You left out the EEA! A surviving postpubertal human adult is normally
the parent of several offspring. A male has no way to know whether he
is or isn't a parent, so he is free to off himself when he feels very
down. A female who is childless in adult reproductive years is probably
infertile, and there is no special provision by the Blind Watchmaker
for miracle cures of infertility later in life, so a childless woman is
as ready as a man to off herself -- indeed, even moreso, because a
man's promiscuous reproductive strategy is adaptive longer in the life
cycle than a woman's, especially a childless woman's. From this we
would predict more suicides by women than by men (true) and more perhaps
by older childless women (not sure). Childhood and adolescent suicide
can only be explained by the depression mechanism (or some other
mechanism) going wrong. (Post-partum depression, the one some women feel
just after giving birth, which results in a few suicides, is also best
explained as a normally adaptive hormonal mechanism -- depression
slowing one down after a major trauma? -- gone wrong.) Mass suicide
because of some ideal or some delusion is just part of the general scope
of the general cognitive abilities we have inherited.
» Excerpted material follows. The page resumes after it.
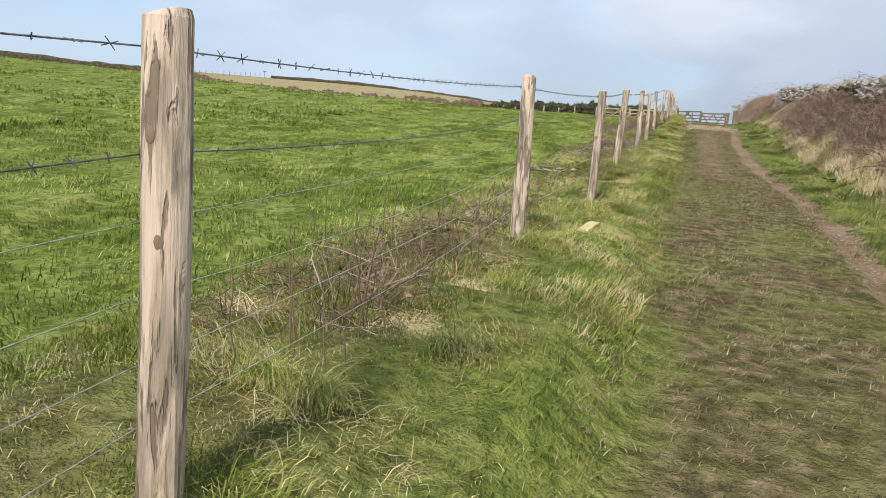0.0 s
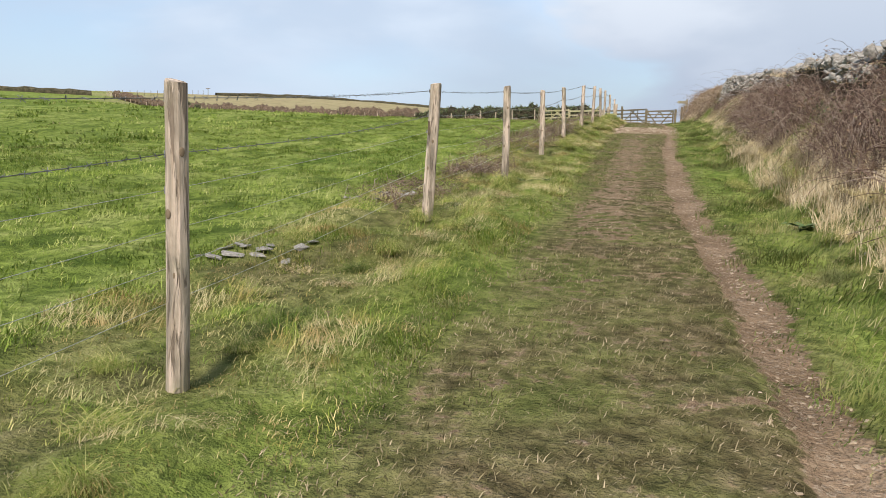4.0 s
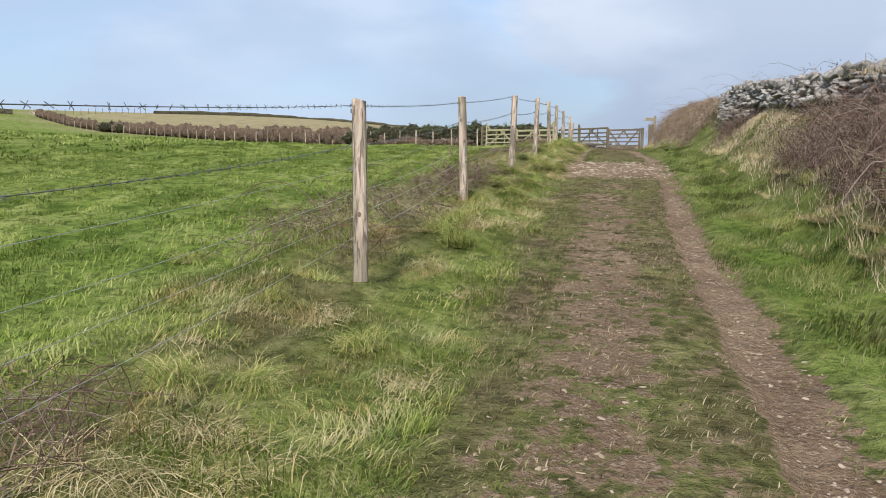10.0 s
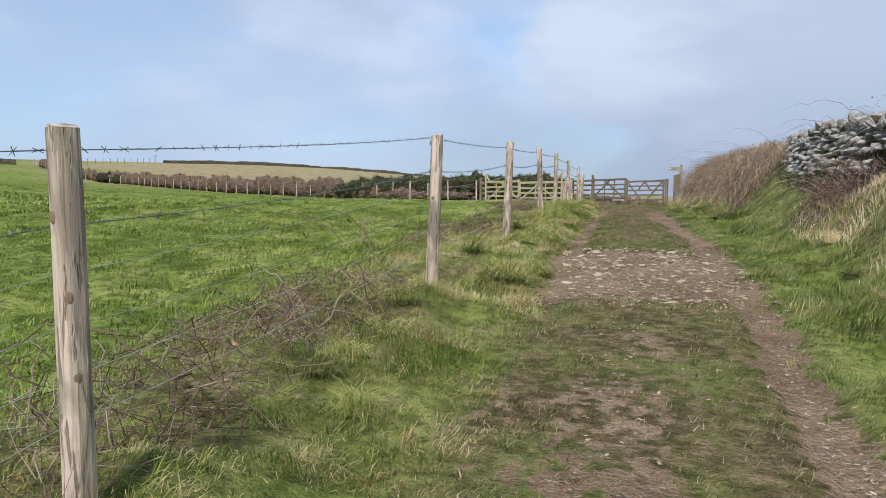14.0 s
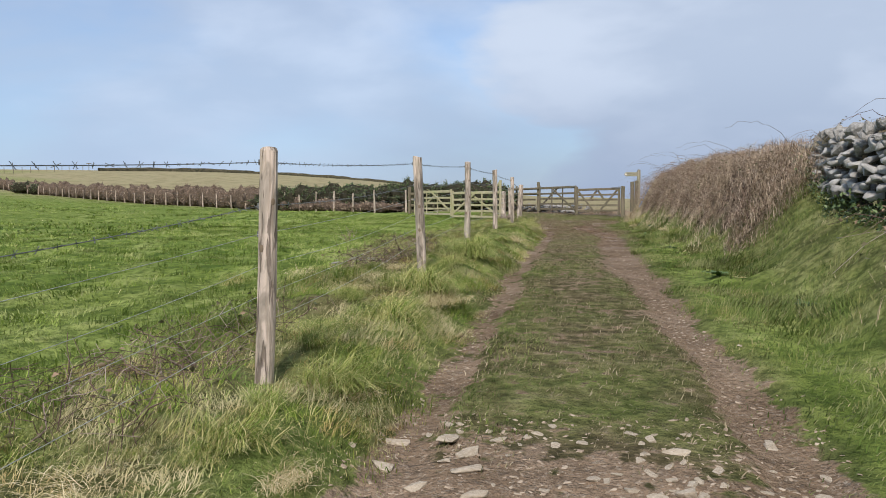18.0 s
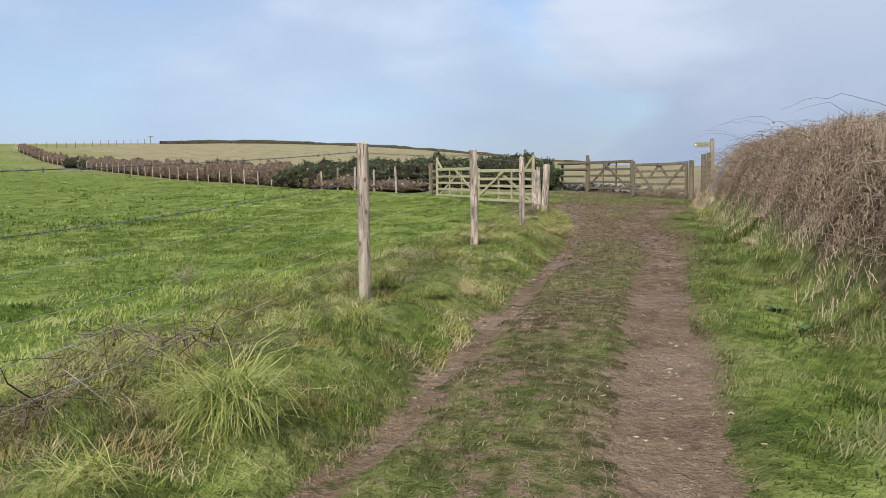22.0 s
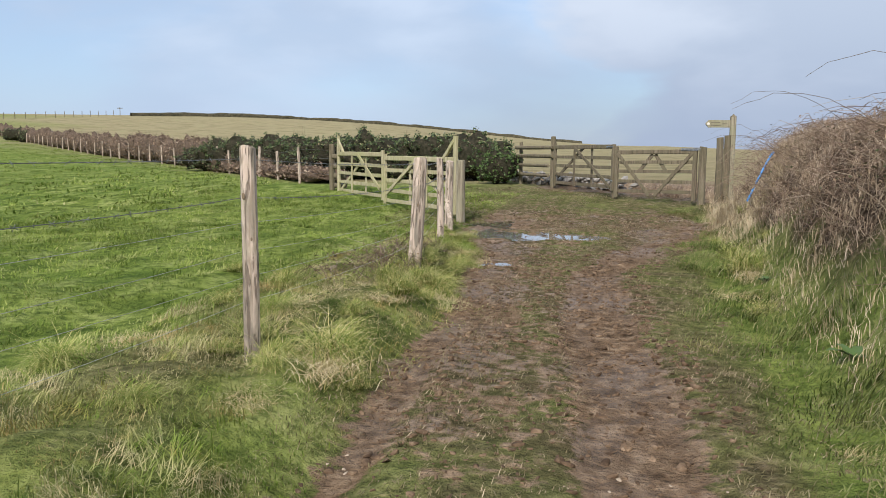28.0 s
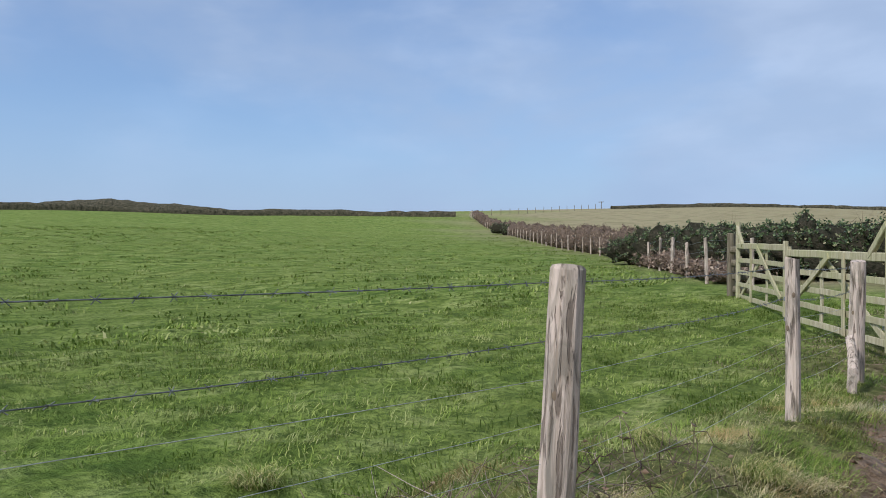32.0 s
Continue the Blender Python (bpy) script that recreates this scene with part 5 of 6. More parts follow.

It's the same
thing that lets us decide to go to the moon: it wasn't specifically
selected for!
Is cult mass suicide "against" the selfish gene? Well, anything that
thwarts replication is against the selfish gene, in a way, but we do
that all the time, even when we make an impromptu decision to eat a
sandwich instead of mating with an available partner! That's just
variance that the selfish gene is "buffered against." Those who start
to prefer sandwiches TOO often, if it is for genetic reasons, may not be
able to pass on that unfortunate tendency, but that's just the selfish
gene again story again.
In a way, it's impossible to go "against" the gene: Even if Koresh had
persuaded or forced every human on earth to do himself in, the outcome
would be no more "against" the selfish gene than a natural disaster that
wiped us all out would be. In general, one-offs are not what biology or
evolutionary theory is about.
Perhaps what you mean is something like difference between the EEA and
today: Sugar was rare and good then, common and bad now, so the gene
coding our sweet tooth is acting against its interests: Not even that
is right. Genes get selected blindly because they help us survive and
reproduce. If the environment changes, some formerly beneficial traits
may now be a handicap. If they are enough of a handicap, they will be
selected against in the usual way. Specific GENETIC tendencies toward
forming suicide cults would have the same effect: they would be
selected against, in the usual way (but such specific genetic tendencies
do not exist). Cultural tendencies toward suicide cannot be selected
against genetically except by selecting against the whole general
cognitive capacity that allows us to have culture in the first place,
and that seems too radical a turning back of the evolutionary clock for
the Blind Watchmaker to tumble into.
A lifetime renunciation of reproduction can be described as going
against our genes' selfish interests, I suppose. By that token, every
(genetically caused) impulse we resist goes against our genes, but
in that sense we go against our genes quite a lot!